Businesses rightfully have an interest in protecting their bottom lines. Many of them have calculated that some hodgepodge of green policies is inevitable and that their interests will be best served by trying to influence how Congress creates those policies. The best way to do that will be to position themselves as supporters of the legislation and then to provide helpful suggestions on how to “improve” it. Representatives from the oil, coal, gas, wind, and solar industries, among others, have a stake in the game one way or another—either to stave off harmful legislation or to ensure that legislation is favorable to their business.
This process, known as rent-seeking (because it causes businesses to lobby for rules in their favor at the expense of others), is bad economics and bad for the consumer. Not only is there an opportunity cost to lobbying (business resources spent on lobbying could be spent elsewhere); politics governed by special interests typically worsens conditions for the consumer. Consumers are the ones who bear the costs of these government policies; meanwhile, industry receives a seemingly free windfall. The more that government becomes involved in energy decisions, the more money will be used for special interest politicking. As founding father Ben Franklin said, “When the people find that they can vote themselves money, that will herald the end of the republic.”

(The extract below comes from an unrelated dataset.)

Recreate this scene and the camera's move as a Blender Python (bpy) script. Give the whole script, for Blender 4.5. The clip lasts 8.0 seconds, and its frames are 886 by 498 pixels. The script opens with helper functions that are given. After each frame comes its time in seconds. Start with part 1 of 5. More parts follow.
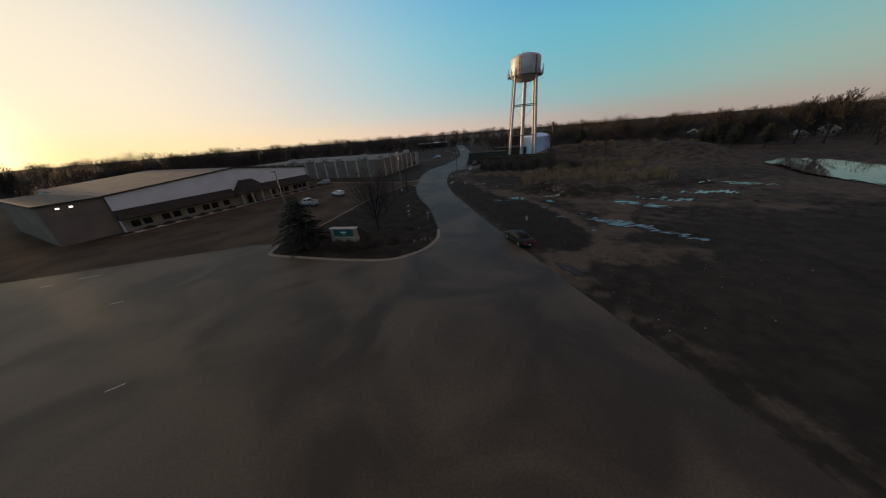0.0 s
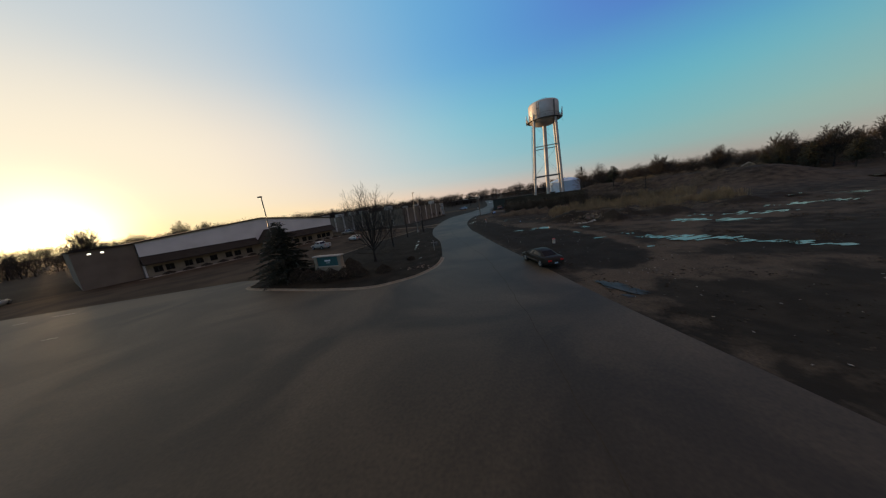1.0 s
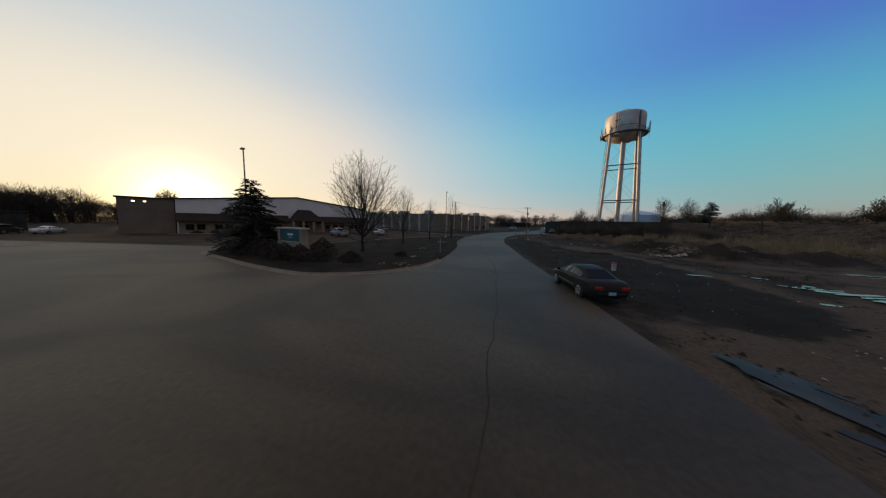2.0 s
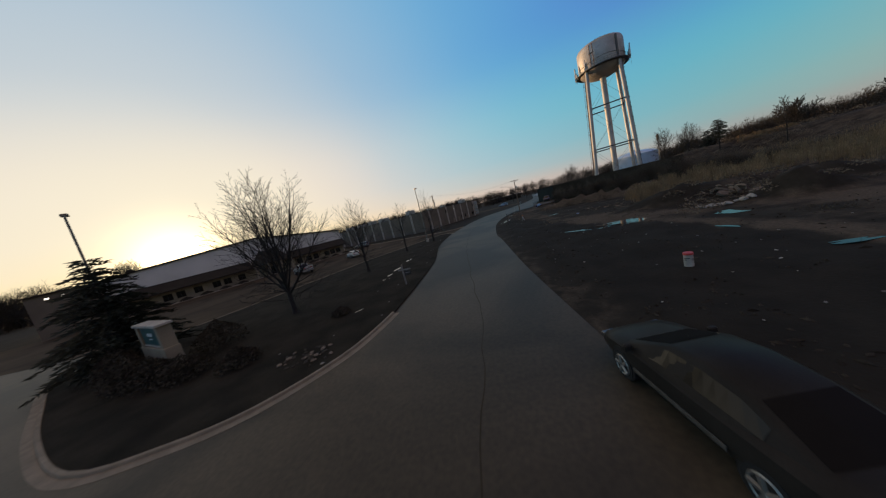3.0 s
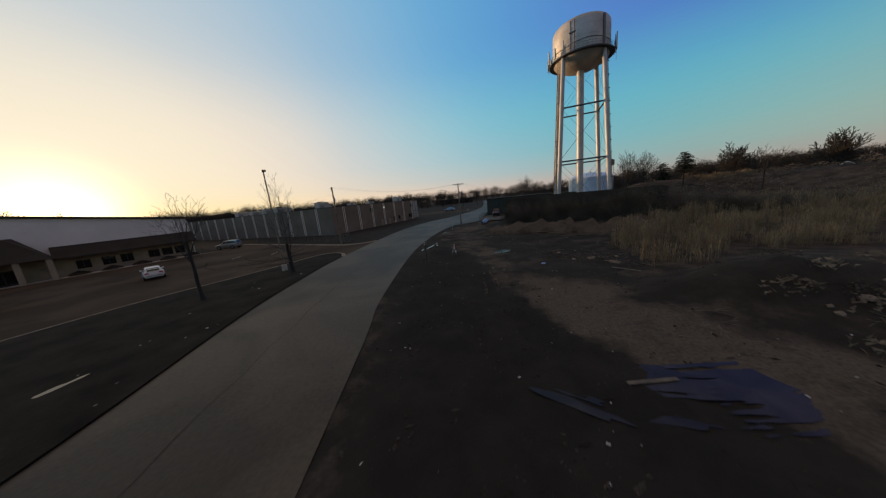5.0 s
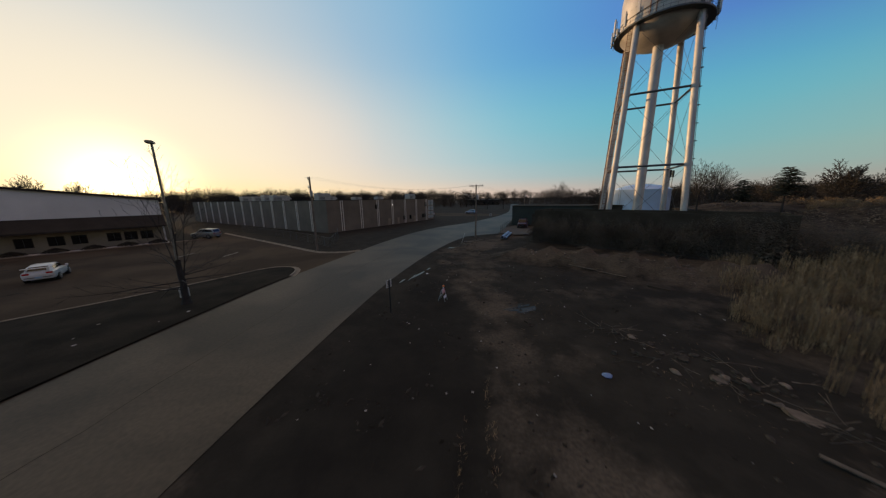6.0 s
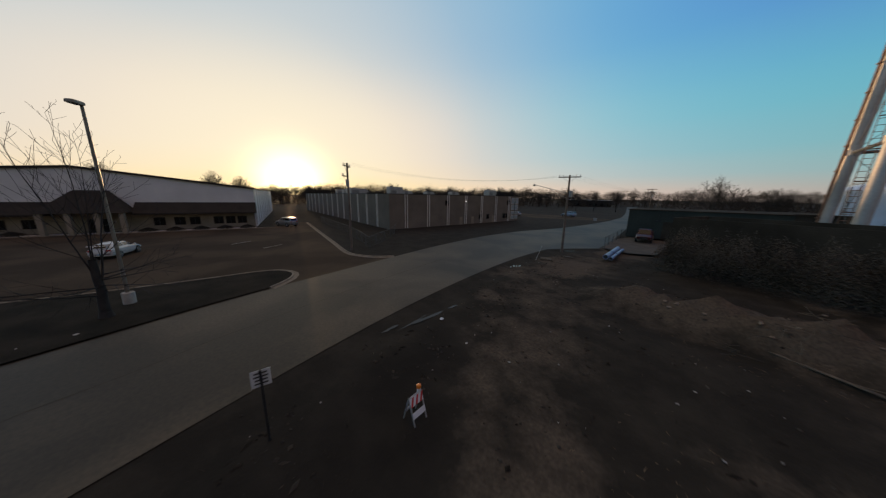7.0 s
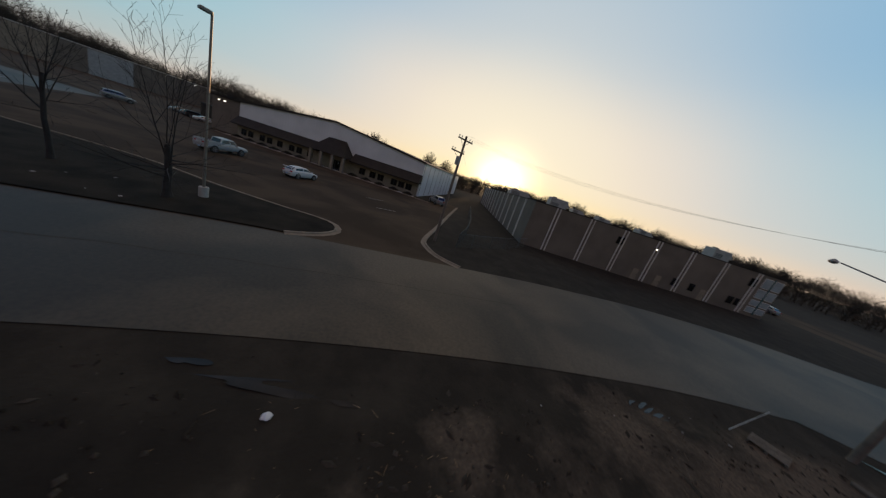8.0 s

Congressional Action Required
Congress has spent years and billions of dollars building policy around an alleged scientific consensus, and is on a path to spend billions more as well as implement policies that would significantly reduce this country’s economic potential. Congress should instead focus on the following measures to prevent more unnecessary economic damage and promote sound energy policy that would create jobs and increase energy supply:
- Refrain from Legislating for the Purpose of Reducing GHGs. Congress should not pursue policies, such as cap and trade, a renewable electricity standard, or subsidies for “clean energy” as long as grave scientific disputes remain. Even if a scientific consensus emerges, Congress should still refrain from taking any action unless the economic cost of climate change mitigation justifies any benefits.

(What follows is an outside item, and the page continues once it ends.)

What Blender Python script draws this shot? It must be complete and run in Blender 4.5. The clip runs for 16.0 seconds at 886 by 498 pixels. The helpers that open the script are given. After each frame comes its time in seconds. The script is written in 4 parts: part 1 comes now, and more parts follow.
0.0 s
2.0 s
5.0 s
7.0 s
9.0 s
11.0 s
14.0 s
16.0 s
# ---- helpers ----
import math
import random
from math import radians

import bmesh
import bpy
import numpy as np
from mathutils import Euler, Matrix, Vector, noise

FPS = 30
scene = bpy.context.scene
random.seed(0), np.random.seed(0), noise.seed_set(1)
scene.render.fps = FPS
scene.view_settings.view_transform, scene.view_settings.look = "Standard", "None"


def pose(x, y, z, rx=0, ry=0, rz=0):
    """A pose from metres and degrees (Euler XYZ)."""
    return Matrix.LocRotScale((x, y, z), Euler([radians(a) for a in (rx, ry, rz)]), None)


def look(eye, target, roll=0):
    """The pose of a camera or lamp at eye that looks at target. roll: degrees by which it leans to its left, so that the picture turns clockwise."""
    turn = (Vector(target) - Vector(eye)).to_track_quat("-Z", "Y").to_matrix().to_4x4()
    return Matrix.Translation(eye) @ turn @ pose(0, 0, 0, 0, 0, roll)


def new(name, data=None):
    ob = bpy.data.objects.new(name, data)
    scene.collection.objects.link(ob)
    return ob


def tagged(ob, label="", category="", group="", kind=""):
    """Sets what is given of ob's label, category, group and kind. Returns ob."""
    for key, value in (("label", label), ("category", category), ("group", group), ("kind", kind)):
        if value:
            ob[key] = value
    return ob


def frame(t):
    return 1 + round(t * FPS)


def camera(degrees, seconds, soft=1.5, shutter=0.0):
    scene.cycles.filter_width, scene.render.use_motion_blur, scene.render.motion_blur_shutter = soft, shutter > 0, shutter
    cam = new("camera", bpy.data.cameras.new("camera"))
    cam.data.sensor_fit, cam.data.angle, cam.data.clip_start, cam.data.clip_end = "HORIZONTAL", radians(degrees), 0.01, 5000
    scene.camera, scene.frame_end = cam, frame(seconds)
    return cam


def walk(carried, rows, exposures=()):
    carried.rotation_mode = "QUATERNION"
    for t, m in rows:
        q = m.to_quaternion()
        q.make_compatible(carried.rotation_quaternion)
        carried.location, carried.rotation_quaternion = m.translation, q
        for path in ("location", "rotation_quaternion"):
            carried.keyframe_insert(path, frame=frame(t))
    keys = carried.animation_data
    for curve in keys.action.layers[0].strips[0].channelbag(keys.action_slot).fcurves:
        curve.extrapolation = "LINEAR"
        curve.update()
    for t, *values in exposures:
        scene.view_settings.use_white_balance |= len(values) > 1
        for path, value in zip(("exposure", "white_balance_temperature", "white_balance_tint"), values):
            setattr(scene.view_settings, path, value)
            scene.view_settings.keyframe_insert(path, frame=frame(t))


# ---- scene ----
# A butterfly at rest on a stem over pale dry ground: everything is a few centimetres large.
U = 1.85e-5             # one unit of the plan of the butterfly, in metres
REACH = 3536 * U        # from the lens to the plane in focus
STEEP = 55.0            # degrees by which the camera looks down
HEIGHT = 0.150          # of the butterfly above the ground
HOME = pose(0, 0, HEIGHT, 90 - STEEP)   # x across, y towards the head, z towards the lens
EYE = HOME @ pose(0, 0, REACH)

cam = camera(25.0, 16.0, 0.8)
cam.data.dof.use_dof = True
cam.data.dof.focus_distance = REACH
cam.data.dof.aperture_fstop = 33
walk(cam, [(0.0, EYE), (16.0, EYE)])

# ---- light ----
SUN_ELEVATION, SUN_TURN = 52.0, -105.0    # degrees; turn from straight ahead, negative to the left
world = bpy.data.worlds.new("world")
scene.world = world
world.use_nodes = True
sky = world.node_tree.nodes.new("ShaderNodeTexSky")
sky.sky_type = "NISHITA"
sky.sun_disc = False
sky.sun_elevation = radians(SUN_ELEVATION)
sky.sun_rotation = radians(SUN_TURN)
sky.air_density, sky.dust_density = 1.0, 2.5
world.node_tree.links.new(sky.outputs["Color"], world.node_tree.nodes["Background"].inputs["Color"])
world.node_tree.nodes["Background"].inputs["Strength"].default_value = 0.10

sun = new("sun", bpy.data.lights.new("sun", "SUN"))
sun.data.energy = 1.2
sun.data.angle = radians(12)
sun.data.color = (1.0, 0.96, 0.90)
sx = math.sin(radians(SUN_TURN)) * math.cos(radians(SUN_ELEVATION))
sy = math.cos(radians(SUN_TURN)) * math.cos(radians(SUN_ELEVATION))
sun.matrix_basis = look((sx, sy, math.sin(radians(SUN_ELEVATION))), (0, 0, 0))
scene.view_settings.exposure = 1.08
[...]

- Prohibit EPA Regulations. Congress should rein in the EPA’s regulatory authority by amending the Clean Air Act to exclude carbon dioxide and other greenhouse gases from coming under the EPA’s purview.
- Focus Energy Policy on Energy, not GHGs. Instead of artificially propping up certain energy sources with subsidies and mandates based on a false scientific consensus, Congress should focus on creating a regulatory and legal framework for all energy policies to succeed or fail on their own merit by removing subsidies and reducing regulatory red tape that prevents the development of all energy sources.

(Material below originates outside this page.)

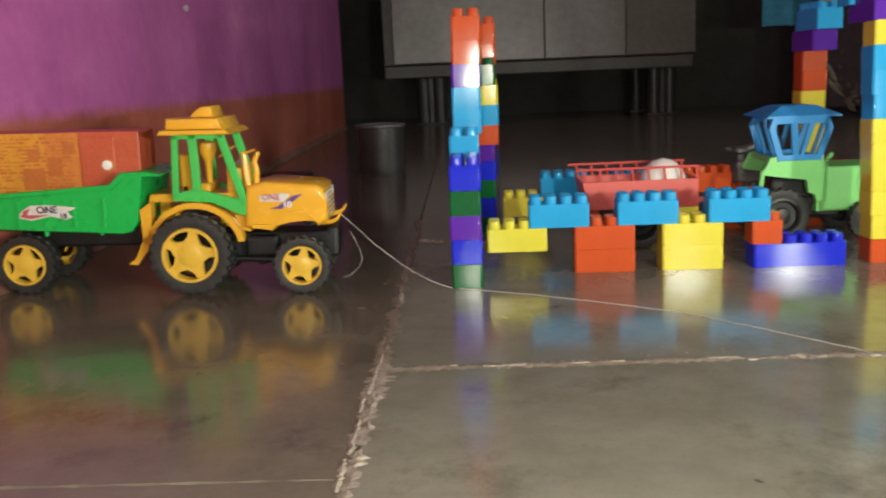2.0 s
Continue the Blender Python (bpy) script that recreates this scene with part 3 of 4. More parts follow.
# ---- wheels ----
def tyre(r, w, m, parent, lugs, label):
    """A tyre lying about the y axis of m, with slanted tread lugs; its middle is m's origin."""
    turn = m @ pose(0, 0, 0, 90, 0, 0)
    bm = bmesh.new()
    n = lugs * 4
    rows = [(0.62, -0.42, 0), (0.80, -0.5, 0), (0.93, -0.47, 1), (0.945, -0.40, 1), (0.945, -0.2, 1), (0.945, -0.02, 1), (0.945, 0.02, 2), (0.945, 0.2, 2), (0.945, 0.40, 2), (0.93, 0.47, 2), (0.80, 0.5, 0), (0.62, 0.42, 0)]
    rings = []
    for rr, ww, side in rows:
        ring = []
        for i in range(n):
            a = 2 * math.pi * (i + (2 if side == 2 else 0) + 2.2 * abs(ww)) / n
            up = 0.06 if side and i % 4 < 2 else 0.0
            ring.append(bm.verts.new(turn @ Vector((r * (rr + up) * math.cos(a), r * (rr + up) * math.sin(a), ww * w))))
        rings.append(ring)
    for p, q in zip(rings, rings[1:] + rings[:1]):
        for i in range(n):
            bm.faces.new((p[i], p[(i + 1) % n], q[(i + 1) % n], q[i]))
    return part("wheel", bm, RUBBER, parent, label, True)


def star_rim(r, w, m, parent, material):
    """A wheel disc with a rolled ring and five broad flared spokes."""
    turn = m @ pose(0, 0, 0, 90, 0, 0)
    bm = bmesh.new()
    lathe(bm, [(r * 0.86, w * 0.30), (r * 0.90, w * 0.52), (r * 0.98, w * 0.53), (r * 1.02, w * 0.44), (r * 1.02, w * 0.1), (r * 0.86, w * 0.1)], 40, turn, True)
    lathe(bm, [(r * 0.50, w * 0.2), (r * 0.50, w * 0.40), (r * 0.30, w * 0.46), (r * 0.12, w * 0.48)], 24, turn)
    for i in range(5):
        a = 90 + 72 * i
        mm = turn @ pose(0, 0, 0, 0, 0, a)
        pts = [(0.20, 0.36), (0.46, 0.30), (0.68, 0.17), (0.92, 0.17)]
        lo = [mm @ Vector((r * u, r * v, w * 0.2)) for u, v in pts] + [mm @ Vector((r * u, -r * v, w * 0.2)) for u, v in pts[::-1]]
        hi = [mm @ Vector((r * u, r * v, w * (0.46 - 0.06 * math.sin(u * 3)))) for u, v in pts] + [mm @ Vector((r * u, -r * v, w * (0.46 - 0.06 * math.sin(u * 3)))) for u, v in pts[::-1]]
        A, B = [bm.verts.new(c) for c in lo], [bm.verts.new(c) for c in hi]
        bm.faces.new(A)
        bm.faces.new(B[::-1])
        for k in range(8):
            bm.faces.new((A[k], B[k], B[(k + 1) % 8], A[(k + 1) % 8]))
    return part("rim", bm, material, parent, "yellow five-spoke rim", True)


def dish_rim(r, w, m, parent, material):
    turn = m @ pose(0, 0, 0, 90, 0, 0)
    bm = lathe(bmesh.new(), [(r, w * 0.1), (r, w * 0.46), (r * 0.86, w * 0.48), (r * 0.74, w * 0.30), (r * 0.48, w * 0.30), (r * 0.42, w * 0.46), (r * 0.2, w * 0.52), (r * 0.08, w * 0.52)], 32, turn)
    return part("rim", bm, material, parent, "", True)


def wheel_pair(x, z, r, w, y0, y1, parent, kind, material, lugs):
    for y, s in ((y0, 0), (y1, 180)):
        m = pose(x, y, z, 0, 11 if s == 0 else 40, s)
        t = tyre(r, w, m, parent, lugs, "black ribbed rubber tyre")
        (star_rim if kind == "star" else dish_rim)(r * 0.68, w, m, t, material)
    part("axle", tube(bmesh.new(), [(x, y0, z), (x, y1, z)], r * 0.12, 10), BLACK, parent)


def ring_arc(bm, cx, cz, r0, r1, a0, a1, y0, y1, n=18):
    """A curved band in the xz plane, from y0 to y1."""
    pts = [(cx + r1 * math.cos(radians(a0 + (a1 - a0) * i / n)), cz + r1 * math.sin(radians(a0 + (a1 - a0) * i / n))) for i in range(n + 1)]
    pts += [(cx + r0 * math.cos(radians(a1 - (a1 - a0) * i / n)), cz + r0 * math.sin(radians(a1 - (a1 - a0) * i / n))) for i in range(n + 1)]
    return prism(bm, pts, y0, y1)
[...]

Uncertain Science, Certain Cost
If the scientific consensus behind global warming is crumbling, so, too, should the economically harmful policies that stem from it. When asked about the scientific consensus on climate change, Phil Jones, former climate-research director at the University of East Anglia, said, “I don’t believe the vast majority of climate scientists think this. This is not my view. There is still much that needs to be undertaken to reduce uncertainties, not just for the future, but for the instrumental (and especially the paleoclimatic) past as well.” If the vast majority of climatologists do not believe that the debate on climate change is over, politicians should not be pushing for greenhouse gas reduction policies that not only have significant economic costs, but will also deeply alter the business landscape of the United States.
—Nicolas D. Loris is a Research Associate in the Thomas A. Roe Institute for Economic Policy Studies at The Heritage Foundation.